There were some obits that got kind of buried in the shuffle of events over the weekend. Here’s a round-up:
Winston Groom, noted author. He is perhaps most famous for Forrest Gump, but he did a lot of other work:
“‘Forrest Gump’ is not the only reason to celebrate him as a great writer,” P.J. O’Rourke, the political satirist and journalist who knew Mr. Groom for decades, wrote in an email.
In Mr. O’Rourke’s view, Mr. Groom’s debut novel, “Better Times Than These” (1978), “was the best novel written about the Vietnam War.”
“And this is not even to mention Winston’s extraordinary historical and nonfiction works,” he added.
Those books include the Pulitzer Prize finalist (for general nonfiction), “Conversations With the Enemy” (1983), an account of a Vietnam-era prisoner of war written with Duncan Spencer; “Shrouds of Glory” (1995), about the Civil War; and “Patriotic Fire” (2006), about the Battle of New Orleans.
At his death, Mr. Groom was awaiting the publication of “The Patriots,” a combined biography of Alexander Hamilton, Thomas Jefferson and John Adams; it is to be published in November by National Geographic.
I have not seen, and have no interest in seeing, “Forrest Gump”. However, I recall reading some years back that the book is much more vicious and satirical than the movie, and that Mr. Groom somewhat resented how the movie watered down his work. I might have to seek out some of his non-fiction, especially if P.J. O’Rourke endorses it.
Anne Stevenson, poet. She was also famous, perhaps more so, as the author of a biography of Sylvia Plath.
Ms. Plath committed suicide in 1963 at the age of 30, and many of her admirers blamed her husband, Mr. Hughes, who was having an affair with a woman named Assia Wevill (who herself would commit suicide in 1969). But Ms. Stevenson’s book painted a different picture, portraying Ms. Plath as “a wall of unrelenting rage” prone to outrageous behavior, while depicting Mr. Hughes as generous and caring.

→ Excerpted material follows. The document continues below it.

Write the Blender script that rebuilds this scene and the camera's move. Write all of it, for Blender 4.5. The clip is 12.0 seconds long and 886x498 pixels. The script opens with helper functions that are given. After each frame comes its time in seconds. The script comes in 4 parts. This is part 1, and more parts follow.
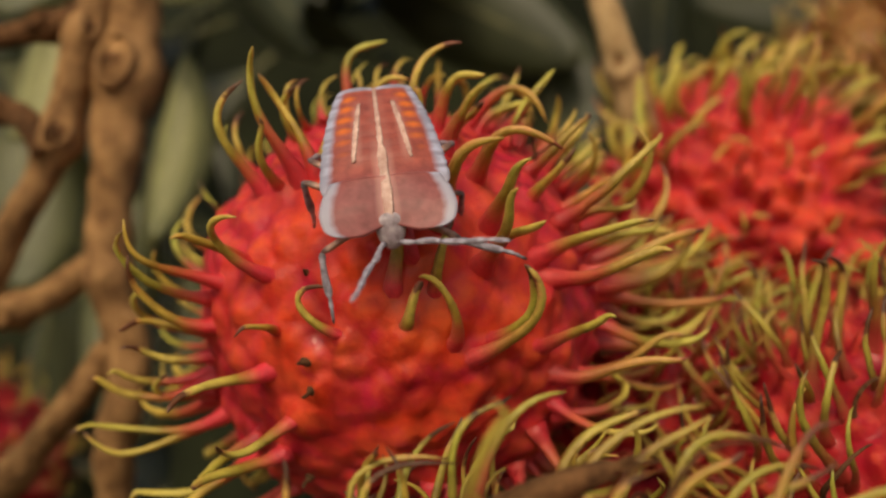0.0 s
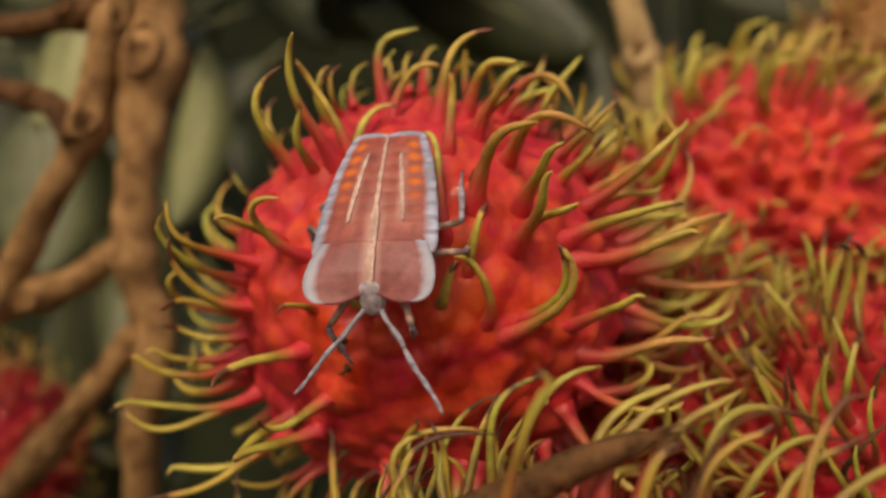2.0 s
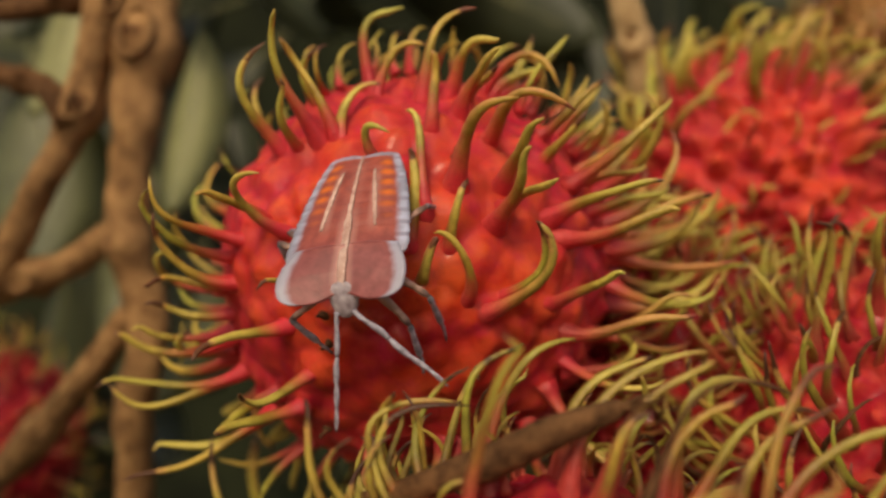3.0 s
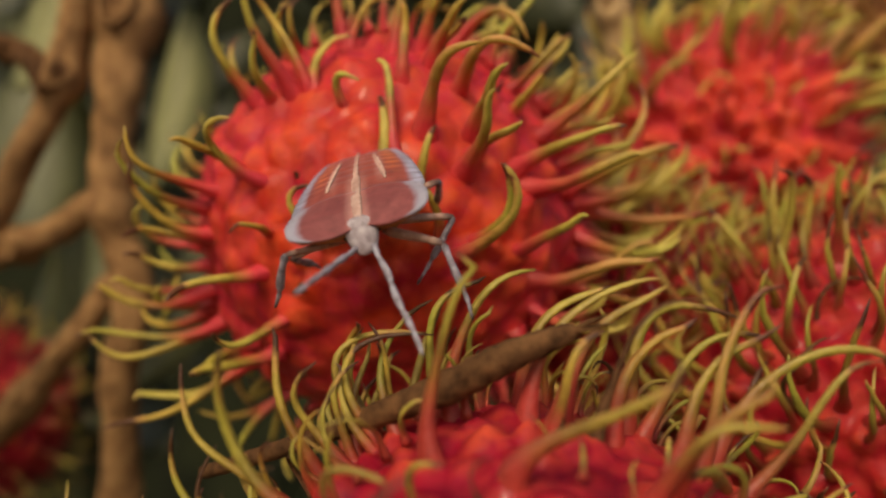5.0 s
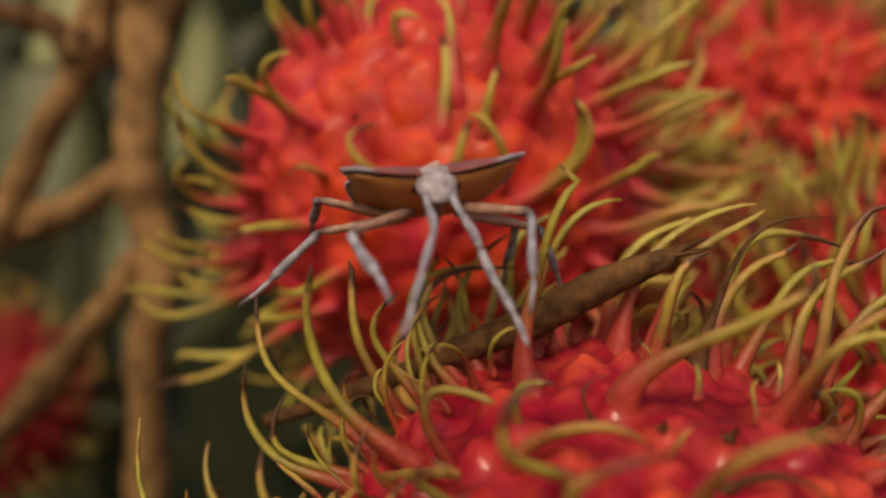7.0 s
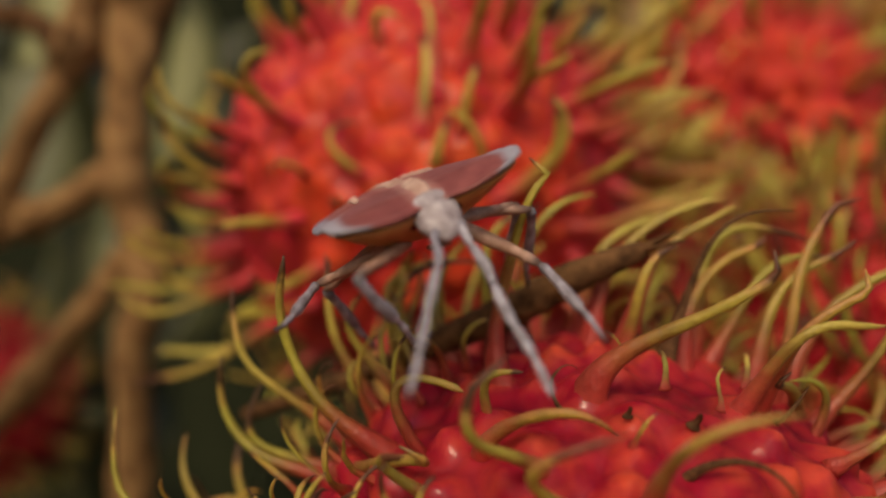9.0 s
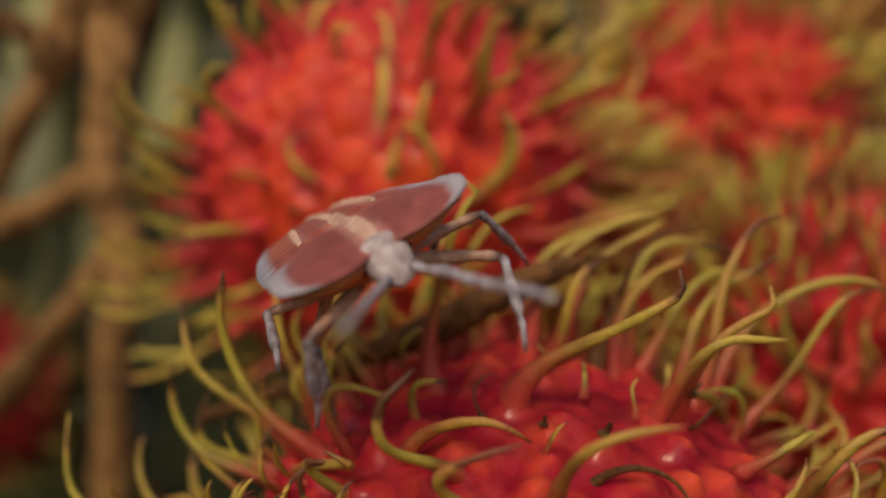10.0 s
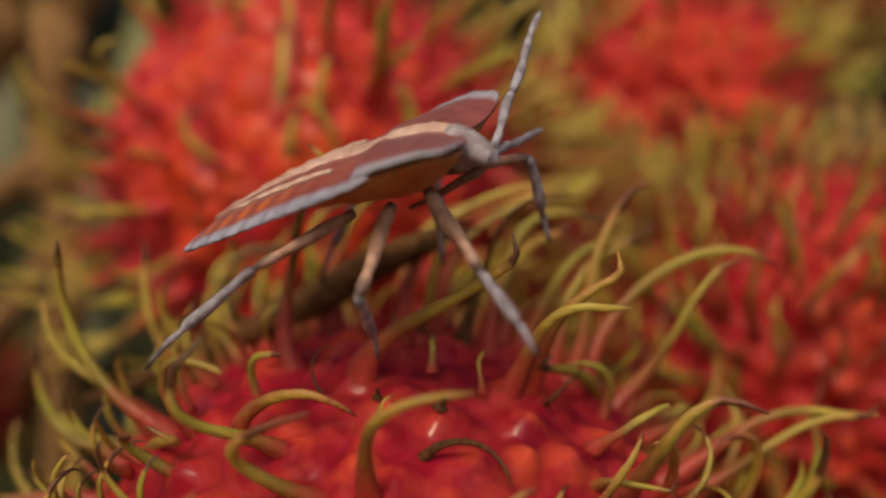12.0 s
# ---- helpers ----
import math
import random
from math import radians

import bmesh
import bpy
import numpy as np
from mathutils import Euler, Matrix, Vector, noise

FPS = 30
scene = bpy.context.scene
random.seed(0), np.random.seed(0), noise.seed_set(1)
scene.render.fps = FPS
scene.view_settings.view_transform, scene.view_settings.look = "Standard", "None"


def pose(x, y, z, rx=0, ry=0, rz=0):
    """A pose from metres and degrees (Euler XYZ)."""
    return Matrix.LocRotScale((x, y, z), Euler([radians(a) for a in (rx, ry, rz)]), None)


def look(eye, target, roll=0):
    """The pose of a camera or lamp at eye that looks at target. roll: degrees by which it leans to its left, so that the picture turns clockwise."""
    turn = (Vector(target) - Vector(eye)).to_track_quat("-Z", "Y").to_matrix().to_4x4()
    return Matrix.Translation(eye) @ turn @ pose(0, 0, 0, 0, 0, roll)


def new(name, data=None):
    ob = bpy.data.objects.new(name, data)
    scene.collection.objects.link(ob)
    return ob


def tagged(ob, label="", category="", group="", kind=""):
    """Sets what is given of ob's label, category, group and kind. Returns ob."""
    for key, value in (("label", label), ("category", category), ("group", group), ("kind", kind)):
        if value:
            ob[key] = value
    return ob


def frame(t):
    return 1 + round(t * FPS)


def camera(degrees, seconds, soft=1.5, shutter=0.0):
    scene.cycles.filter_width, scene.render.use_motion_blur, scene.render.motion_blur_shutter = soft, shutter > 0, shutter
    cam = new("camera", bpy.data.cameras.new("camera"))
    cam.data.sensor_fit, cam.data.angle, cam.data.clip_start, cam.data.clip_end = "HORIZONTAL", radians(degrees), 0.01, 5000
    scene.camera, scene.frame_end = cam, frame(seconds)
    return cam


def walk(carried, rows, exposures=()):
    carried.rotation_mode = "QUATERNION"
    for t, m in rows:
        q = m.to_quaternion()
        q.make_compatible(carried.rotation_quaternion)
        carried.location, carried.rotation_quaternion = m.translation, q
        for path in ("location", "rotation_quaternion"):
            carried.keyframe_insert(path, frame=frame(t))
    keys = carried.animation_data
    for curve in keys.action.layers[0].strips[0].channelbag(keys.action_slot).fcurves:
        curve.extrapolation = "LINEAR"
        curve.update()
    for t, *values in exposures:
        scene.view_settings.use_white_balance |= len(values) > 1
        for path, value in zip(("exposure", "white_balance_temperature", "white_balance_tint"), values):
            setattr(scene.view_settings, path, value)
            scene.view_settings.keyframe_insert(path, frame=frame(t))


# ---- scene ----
# Lengths are counted in insect units (about 6 mm); the fruit hangs 1.5 m above the ground.
U, HEIGHT = 0.0062, 1.5


def place(x, y, z):
    return Vector((x * U, y * U, z * U + HEIGHT))


cam = camera(60.0, 12.0, soft=2.3, shutter=0.4)
# seconds, x, y, z, yaw, pitch, roll
PATH = [
    (0.0, 0.000, 0.000, -0.000, 0.54, 0.85, -0.14),
    (0.5, -0.051, -0.198, 0.049, 0.64, 0.78, -0.09),
    (1.0, 0.634, -0.677, 0.284, 0.84, 0.78, -0.16),
    (1.5, 0.467, -0.832, 0.324, 1.17, 0.67, -0.10),
    (2.0, -0.453, -0.344, -0.167, 0.85, 0.26, 0.09),
    (2.5, -0.919, 0.041, -0.690, 0.67, 0.14, 0.20),
    (3.0, -0.075, -0.380, -0.447, 1.24, -0.16, 0.30),
    (3.5, 0.362, -0.695, -0.580, 1.30, -0.14, 0.36),
    (5.5, 0.339, -0.677, -1.319, 0.71, -0.86, -0.06),
    (6.0, 0.384, -0.760, -1.464, 0.67, -0.85, -0.10),
    (6.5, -0.410, -0.482, -1.906, 0.68, -0.51, -0.18),
    (7.0, -0.746, -0.266, -2.134, 0.50, -0.41, -0.30),
    (9.0, -0.516, -0.369, -2.272, 0.05, -0.05, -0.16),
    (9.5, -0.313, -0.502, -2.163, 0.01, -0.04, -0.13),
    (10.0, 0.198, -0.770, -2.083, 0.03, -0.29, 0.14),
    (10.5, 0.350, -0.639, -2.447, -0.00, -0.56, 0.35),
    (11.0, 0.151, -0.407, -2.531, -0.08, -0.51, 0.23),
    (11.5, 1.214, -0.367, -2.568, -0.21, -0.35, 0.08),
    (12.0, 1.893, -0.425, -2.386, 0.81, -0.45, -0.29),
]


def gaze(x, y, z, yaw, pitch, roll):
    a, b = radians(yaw), radians(pitch)
    eye = place(x, y, z)
    return look(eye, eye + Vector((-math.sin(a) * math.cos(b), math.cos(a) * math.cos(b), math.sin(b))), roll)


walk(cam, [(t, gaze(*row)) for t, *row in PATH], [(0.0, -0.12, 7650, 9), (6.0, -0.18, 7650, 9), (9.0, -0.28, 7650, 9), (12.0, -0.31, 7650, 9)])

# ---- light ----
world = bpy.data.worlds.new("sky")
scene.world = world
world.use_nodes = True
sky = world.node_tree.nodes.new("ShaderNodeTexSky")
sky.sky_type, sky.sun_disc = "NISHITA", False
sky.sun_elevation, sky.sun_rotation = radians(43), radians(197)
sky.dust_density, sky.ozone_density = 4.0, 0.6
world.node_tree.links.new(sky.outputs[0], world.node_tree.nodes["Background"].inputs[0])
world.node_tree.nodes["Background"].inputs[1].default_value = 0.128
sun = new("sun", bpy.data.lights.new("sun", "SUN"))
sun.data.energy, sun.data.angle, sun.data.color = 1.45, radians(16), (1.0, 0.9, 0.74)
sun.matrix_world = look((-0.28, -0.85, HEIGHT + 0.9), (0, 0.08, HEIGHT))

# ---- materials ----


def material(name):
    m = bpy.data.materials.new(name)
    m.use_nodes = True
    return m, m.node_tree.nodes, m.node_tree.links


def ramp(nodes, links, source, stops):
    r = nodes.new("ShaderNodeValToRGB")
    while len(r.color_ramp.elements) < len(stops):
        r.color_ramp.elements.new(0.5)
    for e, (at, c) in zip(r.color_ramp.elements, stops):
        e.position, e.color = at, (*c, 1)
    links.new(source, r.inputs[0])
    return r.outputs[0]


def mixed(nodes, links, factor, a, b, mode="MIX"):
    n = nodes.new("ShaderNodeMix")
    n.data_type, n.blend_type = "RGBA", mode
    for socket, value in ((n.inputs[0], factor), (n.inputs[6], a), (n.inputs[7], b)):
        if isinstance(value, (int, float)):
            socket.default_value = value
        elif isinstance(value, tuple):
            socket.default_value = (*value, 1)
        else:
            links.new(value, socket)
    return n.outputs[2]


def noise_at(nodes, links, scale, detail=3.0, rough=0.55):
    n = nodes.new("ShaderNodeTexNoise")
    n.inputs["Scale"].default_value, n.inputs["Detail"].default_value, n.inputs["Roughness"].default_value = scale, detail, rough
    c = nodes.new("ShaderNodeTexCoord")
    links.new(c.outputs["Object"], n.inputs["Vector"])
    return n.outputs[0]


def number(nodes, links, op, a, b=0.0, c=0.0):
    n = nodes.new("ShaderNodeMath")
    n.operation = op
    for socket, value in zip(n.inputs, (a, b, c)):
        if isinstance(value, (int, float)):
            socket.default_value = value
        else:
            links.new(value, socket)
    return n.outputs[0]


def field(nodes, name):
    n = nodes.new("ShaderNodeAttribute")
    n.attribute_name = name
    return n.outputs["Fac"]


def relief(nodes, links, source, strength, depth):
    b = nodes.new("ShaderNodeBump")
    b.inputs["Strength"].default_value, b.inputs["Distance"].default_value = strength, depth
    links.new(source, b.inputs["Height"])
    links.new(b.outputs[0], nodes["Principled BSDF"].inputs["Normal"])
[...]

The book was written with the cooperation of Ms. Plath’s literary estate, which was controlled by Mr. Hughes and his sister, Olwyn Hughes. Ms. Stevenson wrote in the preface that she “received a great deal of help from Olwyn Hughes,” so much so that “Ms. Hughes’s contributions to the text have made it almost a work of dual authorship.”
That did not give “Bitter Fame” much credibility in some critics’ eyes. The poet Robert Pinsky, reviewing it in The New York Times, called out a bias in the presentation.
“Since Ms. Stevenson’s book is, as it had to be, largely about a marriage, the tilting of viewpoint toward one side is a difficult problem for the biographer,” he wrote. “Marriages are complex and mysterious stories, each with a minimum of two sides. Writing about a marriage demands tact, respect for the unknowable and more acknowledgment of a limited viewpoint than I think Ms. Stevenson provides.”
In the British newspaper The Independent, Ronald Hayman was even harsher, calling “Bitter Fame” a “vindictive book” that sought not only to blame Ms. Plath for the failed marriage but also “to undermine her poetic achievement by representing her verse as negative, sick, death-oriented, and comparing it unfavorably with his.”
Great and good FotB RoadRich sent over an obit for Long Cat (aka Nobiko) the subject of Internet memes.
yes, it’s true. long cat, known as nobiko in japan, has left us. https://t.co/Alk76dB98h pic.twitter.com/8MOSnWYH60
— isabella steger (@stegersaurus) September 20, 2020
Thanks for that.
I realized that I failed to note the passing of fellow internet phenomenon Grumpy Cat (known to her loving family as Tardar Sauce) on May 19 of last year. Grumpy Cat actually visited Austin in 2013 for an appearance at SXSW.
Maru, for the record, is still with us.